INPUT DATA:
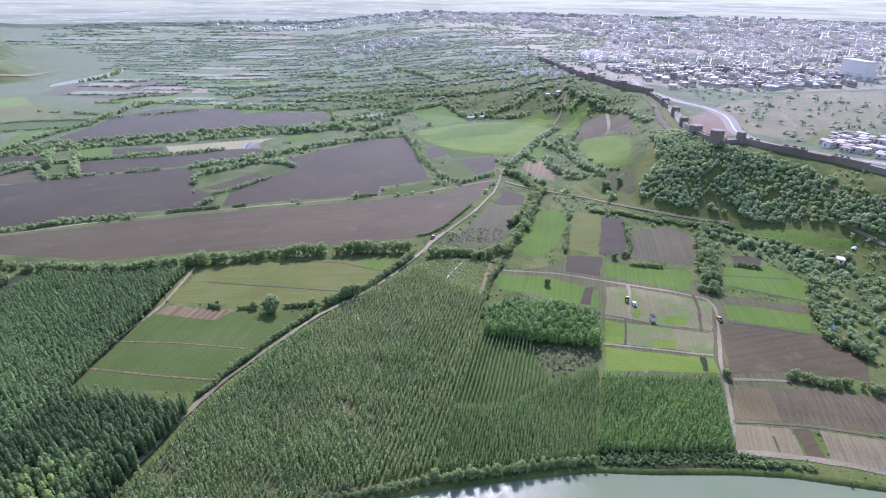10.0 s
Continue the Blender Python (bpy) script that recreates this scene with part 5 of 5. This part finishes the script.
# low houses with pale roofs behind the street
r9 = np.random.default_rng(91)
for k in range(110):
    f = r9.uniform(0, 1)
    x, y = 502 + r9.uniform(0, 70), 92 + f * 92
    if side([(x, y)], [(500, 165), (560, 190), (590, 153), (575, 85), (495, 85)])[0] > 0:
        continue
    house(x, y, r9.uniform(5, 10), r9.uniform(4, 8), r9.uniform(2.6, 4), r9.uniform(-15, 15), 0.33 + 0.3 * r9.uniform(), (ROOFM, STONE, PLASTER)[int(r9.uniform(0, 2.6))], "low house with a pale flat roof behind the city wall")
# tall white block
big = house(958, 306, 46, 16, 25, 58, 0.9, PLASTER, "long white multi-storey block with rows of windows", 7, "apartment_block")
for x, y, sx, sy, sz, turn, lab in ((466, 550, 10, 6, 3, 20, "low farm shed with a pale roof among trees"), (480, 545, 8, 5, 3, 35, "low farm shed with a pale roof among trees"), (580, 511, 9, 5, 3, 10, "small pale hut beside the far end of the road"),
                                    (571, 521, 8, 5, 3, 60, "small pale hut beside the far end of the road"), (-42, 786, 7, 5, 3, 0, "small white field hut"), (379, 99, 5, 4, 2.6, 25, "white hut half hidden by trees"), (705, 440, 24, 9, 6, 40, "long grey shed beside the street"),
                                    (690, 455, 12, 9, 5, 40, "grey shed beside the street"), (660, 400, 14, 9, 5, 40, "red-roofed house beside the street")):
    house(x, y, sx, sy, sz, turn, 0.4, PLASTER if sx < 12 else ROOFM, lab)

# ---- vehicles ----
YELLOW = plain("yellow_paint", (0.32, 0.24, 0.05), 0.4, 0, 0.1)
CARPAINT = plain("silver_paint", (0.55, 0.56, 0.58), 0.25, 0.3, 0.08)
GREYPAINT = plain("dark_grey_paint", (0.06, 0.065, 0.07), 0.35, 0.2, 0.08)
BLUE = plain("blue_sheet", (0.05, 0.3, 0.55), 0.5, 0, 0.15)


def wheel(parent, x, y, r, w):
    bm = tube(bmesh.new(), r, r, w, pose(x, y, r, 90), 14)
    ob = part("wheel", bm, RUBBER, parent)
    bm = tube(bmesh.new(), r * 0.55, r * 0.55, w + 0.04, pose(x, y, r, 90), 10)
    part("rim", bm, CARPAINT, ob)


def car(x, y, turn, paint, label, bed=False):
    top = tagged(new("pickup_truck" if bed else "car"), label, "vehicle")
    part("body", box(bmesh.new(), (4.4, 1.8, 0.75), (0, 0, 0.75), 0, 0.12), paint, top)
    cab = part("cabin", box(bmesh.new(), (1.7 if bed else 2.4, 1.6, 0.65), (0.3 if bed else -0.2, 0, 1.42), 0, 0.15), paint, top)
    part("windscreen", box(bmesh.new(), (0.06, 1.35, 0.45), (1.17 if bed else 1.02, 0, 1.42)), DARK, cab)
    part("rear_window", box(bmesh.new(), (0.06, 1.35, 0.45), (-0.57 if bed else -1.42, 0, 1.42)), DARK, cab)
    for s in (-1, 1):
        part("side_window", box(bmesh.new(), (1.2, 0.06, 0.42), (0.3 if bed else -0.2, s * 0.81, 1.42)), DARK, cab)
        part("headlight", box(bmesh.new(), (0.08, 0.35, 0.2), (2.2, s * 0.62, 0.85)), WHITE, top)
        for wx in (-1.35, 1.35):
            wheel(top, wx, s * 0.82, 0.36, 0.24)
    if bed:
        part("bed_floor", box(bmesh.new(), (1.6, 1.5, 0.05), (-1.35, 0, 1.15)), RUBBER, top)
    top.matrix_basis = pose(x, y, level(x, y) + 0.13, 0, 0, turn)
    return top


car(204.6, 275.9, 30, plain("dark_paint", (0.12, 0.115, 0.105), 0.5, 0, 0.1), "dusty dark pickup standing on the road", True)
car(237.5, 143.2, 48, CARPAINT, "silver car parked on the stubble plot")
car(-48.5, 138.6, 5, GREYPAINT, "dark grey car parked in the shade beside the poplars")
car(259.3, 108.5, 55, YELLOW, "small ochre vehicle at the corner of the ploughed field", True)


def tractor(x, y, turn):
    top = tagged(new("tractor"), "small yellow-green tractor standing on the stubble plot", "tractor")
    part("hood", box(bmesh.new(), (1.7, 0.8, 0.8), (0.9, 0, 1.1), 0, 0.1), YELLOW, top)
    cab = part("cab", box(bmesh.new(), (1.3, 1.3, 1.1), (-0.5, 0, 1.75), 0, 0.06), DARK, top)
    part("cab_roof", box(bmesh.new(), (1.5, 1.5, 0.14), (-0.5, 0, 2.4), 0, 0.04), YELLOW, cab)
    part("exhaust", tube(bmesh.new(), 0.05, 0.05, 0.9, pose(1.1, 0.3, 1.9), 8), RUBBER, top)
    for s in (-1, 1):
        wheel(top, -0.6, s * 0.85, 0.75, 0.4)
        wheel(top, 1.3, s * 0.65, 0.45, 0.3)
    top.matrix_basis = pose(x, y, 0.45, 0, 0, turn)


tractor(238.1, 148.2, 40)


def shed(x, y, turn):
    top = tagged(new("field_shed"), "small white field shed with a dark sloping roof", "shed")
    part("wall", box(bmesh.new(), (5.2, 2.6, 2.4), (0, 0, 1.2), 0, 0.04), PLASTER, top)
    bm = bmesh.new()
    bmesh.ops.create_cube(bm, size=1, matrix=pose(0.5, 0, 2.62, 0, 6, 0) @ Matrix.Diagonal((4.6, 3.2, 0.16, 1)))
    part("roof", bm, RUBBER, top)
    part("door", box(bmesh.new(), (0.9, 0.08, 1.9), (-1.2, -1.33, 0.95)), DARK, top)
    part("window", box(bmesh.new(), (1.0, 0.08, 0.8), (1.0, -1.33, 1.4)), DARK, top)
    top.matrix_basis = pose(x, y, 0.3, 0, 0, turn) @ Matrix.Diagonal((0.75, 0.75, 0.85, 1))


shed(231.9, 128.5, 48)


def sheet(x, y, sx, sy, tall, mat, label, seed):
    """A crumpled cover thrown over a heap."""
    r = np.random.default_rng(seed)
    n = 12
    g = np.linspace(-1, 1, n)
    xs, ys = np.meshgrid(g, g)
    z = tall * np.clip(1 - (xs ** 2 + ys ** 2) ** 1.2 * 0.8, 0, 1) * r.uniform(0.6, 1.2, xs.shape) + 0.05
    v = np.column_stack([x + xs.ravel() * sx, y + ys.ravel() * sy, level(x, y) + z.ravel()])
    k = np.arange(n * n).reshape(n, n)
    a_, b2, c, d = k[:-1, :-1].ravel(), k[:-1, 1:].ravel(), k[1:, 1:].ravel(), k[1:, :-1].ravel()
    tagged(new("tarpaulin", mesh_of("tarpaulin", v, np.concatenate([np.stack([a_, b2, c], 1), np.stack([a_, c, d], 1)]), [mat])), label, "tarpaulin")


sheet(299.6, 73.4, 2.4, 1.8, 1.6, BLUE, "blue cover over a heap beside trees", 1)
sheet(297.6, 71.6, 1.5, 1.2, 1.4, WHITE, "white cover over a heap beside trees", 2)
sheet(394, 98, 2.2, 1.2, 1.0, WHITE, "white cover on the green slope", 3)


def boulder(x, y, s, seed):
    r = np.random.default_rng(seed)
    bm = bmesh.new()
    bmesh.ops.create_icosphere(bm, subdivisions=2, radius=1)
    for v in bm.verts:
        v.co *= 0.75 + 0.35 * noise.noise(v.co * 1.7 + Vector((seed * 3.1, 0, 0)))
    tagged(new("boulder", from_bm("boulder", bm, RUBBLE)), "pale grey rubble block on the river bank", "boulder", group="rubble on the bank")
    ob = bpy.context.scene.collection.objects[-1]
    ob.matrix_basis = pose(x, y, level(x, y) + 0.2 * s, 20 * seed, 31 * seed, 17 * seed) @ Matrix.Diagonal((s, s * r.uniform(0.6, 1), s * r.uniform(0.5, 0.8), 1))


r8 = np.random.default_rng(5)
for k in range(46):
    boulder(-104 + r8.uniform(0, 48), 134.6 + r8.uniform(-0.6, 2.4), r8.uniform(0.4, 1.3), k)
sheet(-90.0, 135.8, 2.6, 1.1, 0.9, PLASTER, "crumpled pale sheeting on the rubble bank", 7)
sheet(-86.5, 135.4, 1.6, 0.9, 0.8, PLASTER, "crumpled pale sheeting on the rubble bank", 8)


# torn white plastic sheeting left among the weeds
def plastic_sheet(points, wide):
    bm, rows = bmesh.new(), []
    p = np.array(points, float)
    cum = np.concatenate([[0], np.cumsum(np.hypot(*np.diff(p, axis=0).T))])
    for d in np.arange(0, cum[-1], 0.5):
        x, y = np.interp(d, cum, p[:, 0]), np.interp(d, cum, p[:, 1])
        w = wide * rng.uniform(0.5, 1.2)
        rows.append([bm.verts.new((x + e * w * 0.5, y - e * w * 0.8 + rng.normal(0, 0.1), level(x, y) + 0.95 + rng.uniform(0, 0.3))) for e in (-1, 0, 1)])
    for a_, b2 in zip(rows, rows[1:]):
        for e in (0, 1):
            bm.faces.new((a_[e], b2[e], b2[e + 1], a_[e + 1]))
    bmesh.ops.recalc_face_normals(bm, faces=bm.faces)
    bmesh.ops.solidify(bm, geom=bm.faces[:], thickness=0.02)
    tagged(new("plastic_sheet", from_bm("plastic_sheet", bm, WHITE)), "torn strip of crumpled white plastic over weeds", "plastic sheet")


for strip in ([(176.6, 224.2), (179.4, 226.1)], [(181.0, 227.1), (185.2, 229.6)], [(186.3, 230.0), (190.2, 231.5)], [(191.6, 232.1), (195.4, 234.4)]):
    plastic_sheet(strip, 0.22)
==
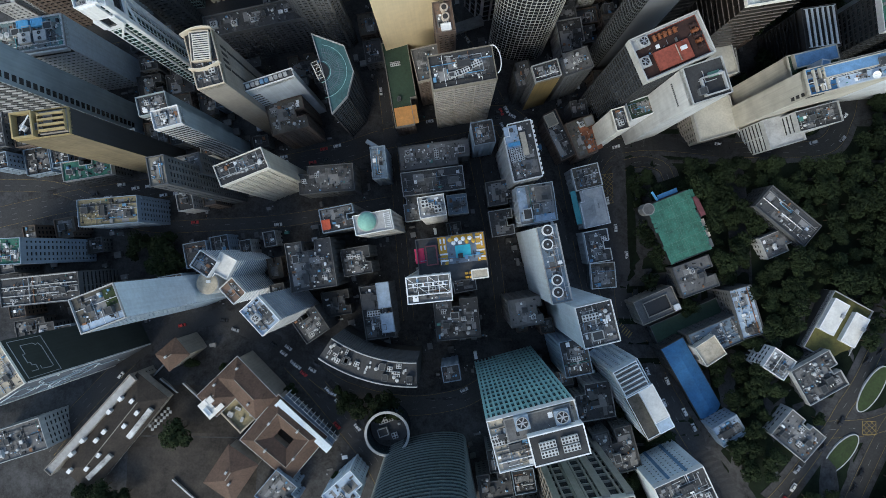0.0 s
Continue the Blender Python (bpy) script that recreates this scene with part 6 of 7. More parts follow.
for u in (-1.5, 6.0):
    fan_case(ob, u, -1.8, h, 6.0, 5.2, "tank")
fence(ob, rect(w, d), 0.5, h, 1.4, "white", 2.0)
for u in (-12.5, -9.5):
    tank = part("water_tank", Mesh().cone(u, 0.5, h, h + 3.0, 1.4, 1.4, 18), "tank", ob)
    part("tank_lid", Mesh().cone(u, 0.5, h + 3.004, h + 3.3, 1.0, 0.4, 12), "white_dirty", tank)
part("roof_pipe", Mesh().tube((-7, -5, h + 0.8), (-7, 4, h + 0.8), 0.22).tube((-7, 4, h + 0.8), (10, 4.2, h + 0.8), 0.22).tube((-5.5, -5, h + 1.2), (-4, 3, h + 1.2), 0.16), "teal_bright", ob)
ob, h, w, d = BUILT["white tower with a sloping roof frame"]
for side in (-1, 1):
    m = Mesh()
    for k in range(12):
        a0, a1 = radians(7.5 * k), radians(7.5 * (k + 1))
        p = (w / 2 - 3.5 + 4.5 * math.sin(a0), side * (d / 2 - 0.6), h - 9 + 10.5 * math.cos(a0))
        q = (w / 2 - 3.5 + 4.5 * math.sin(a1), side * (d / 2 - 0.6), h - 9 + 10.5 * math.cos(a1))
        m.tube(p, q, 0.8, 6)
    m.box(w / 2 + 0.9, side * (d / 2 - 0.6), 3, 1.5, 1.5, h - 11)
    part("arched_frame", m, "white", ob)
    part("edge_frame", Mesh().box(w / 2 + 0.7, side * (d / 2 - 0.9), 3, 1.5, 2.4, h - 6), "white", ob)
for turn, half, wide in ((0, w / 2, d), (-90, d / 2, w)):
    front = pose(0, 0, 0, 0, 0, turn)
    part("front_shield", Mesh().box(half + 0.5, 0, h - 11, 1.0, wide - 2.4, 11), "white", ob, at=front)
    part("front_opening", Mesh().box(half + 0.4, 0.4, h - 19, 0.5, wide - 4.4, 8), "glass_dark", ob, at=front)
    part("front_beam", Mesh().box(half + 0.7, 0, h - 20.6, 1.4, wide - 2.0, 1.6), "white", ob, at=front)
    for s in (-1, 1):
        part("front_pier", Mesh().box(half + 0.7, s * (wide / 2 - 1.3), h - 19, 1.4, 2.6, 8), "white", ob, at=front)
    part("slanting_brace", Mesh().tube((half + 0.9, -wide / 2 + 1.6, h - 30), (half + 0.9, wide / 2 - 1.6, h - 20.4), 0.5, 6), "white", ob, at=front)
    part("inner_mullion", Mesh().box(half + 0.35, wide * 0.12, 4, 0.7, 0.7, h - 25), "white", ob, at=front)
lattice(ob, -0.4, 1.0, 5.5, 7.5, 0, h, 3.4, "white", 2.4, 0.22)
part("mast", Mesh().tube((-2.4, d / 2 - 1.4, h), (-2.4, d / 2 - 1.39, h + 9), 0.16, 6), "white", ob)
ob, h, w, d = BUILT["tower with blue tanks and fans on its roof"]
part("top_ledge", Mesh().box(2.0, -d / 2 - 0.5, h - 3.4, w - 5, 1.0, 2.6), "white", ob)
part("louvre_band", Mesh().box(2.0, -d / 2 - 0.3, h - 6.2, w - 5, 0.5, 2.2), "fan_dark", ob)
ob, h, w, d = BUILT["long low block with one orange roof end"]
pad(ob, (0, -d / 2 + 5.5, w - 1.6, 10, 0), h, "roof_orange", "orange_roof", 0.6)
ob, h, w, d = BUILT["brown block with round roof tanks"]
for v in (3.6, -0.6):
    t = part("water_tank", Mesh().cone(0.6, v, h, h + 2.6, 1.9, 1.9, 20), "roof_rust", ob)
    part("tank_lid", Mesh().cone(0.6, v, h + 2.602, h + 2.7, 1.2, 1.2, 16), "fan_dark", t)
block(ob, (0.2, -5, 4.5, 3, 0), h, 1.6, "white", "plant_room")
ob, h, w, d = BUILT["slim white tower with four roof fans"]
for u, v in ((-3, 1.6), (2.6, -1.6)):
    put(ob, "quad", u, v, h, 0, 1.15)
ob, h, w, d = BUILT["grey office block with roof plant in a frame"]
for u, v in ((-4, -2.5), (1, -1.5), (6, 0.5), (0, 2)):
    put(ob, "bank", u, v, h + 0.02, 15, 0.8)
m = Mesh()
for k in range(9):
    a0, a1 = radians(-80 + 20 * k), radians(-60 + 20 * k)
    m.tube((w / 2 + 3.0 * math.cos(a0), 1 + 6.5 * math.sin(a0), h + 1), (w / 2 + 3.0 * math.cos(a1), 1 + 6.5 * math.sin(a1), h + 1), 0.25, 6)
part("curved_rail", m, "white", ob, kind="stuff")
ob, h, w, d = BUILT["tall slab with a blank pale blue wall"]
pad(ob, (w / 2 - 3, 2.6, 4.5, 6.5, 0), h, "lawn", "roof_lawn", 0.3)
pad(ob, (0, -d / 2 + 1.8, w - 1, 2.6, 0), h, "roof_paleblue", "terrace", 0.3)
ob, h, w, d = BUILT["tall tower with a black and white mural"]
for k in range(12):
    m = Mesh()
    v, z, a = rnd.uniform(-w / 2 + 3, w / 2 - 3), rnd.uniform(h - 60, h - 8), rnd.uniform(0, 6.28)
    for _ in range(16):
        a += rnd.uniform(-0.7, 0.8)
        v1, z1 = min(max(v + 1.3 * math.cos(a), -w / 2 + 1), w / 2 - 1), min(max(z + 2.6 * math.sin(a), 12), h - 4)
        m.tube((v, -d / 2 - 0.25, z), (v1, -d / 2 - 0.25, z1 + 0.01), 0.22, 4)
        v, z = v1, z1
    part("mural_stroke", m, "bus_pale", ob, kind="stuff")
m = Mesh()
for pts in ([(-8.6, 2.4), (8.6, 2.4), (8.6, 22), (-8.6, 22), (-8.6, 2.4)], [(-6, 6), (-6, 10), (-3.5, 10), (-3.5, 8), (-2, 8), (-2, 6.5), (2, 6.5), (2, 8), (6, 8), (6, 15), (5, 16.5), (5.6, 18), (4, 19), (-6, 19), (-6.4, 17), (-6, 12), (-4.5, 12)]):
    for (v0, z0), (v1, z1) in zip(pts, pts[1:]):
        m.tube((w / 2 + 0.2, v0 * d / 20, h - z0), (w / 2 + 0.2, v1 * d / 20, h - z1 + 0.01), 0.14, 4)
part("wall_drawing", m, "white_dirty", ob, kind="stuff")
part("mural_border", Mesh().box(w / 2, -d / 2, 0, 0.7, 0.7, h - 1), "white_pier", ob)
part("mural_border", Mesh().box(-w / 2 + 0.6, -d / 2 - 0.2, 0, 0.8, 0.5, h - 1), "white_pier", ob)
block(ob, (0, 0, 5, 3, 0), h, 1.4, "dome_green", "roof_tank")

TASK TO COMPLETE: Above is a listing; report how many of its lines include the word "scene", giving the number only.

RESULT: 3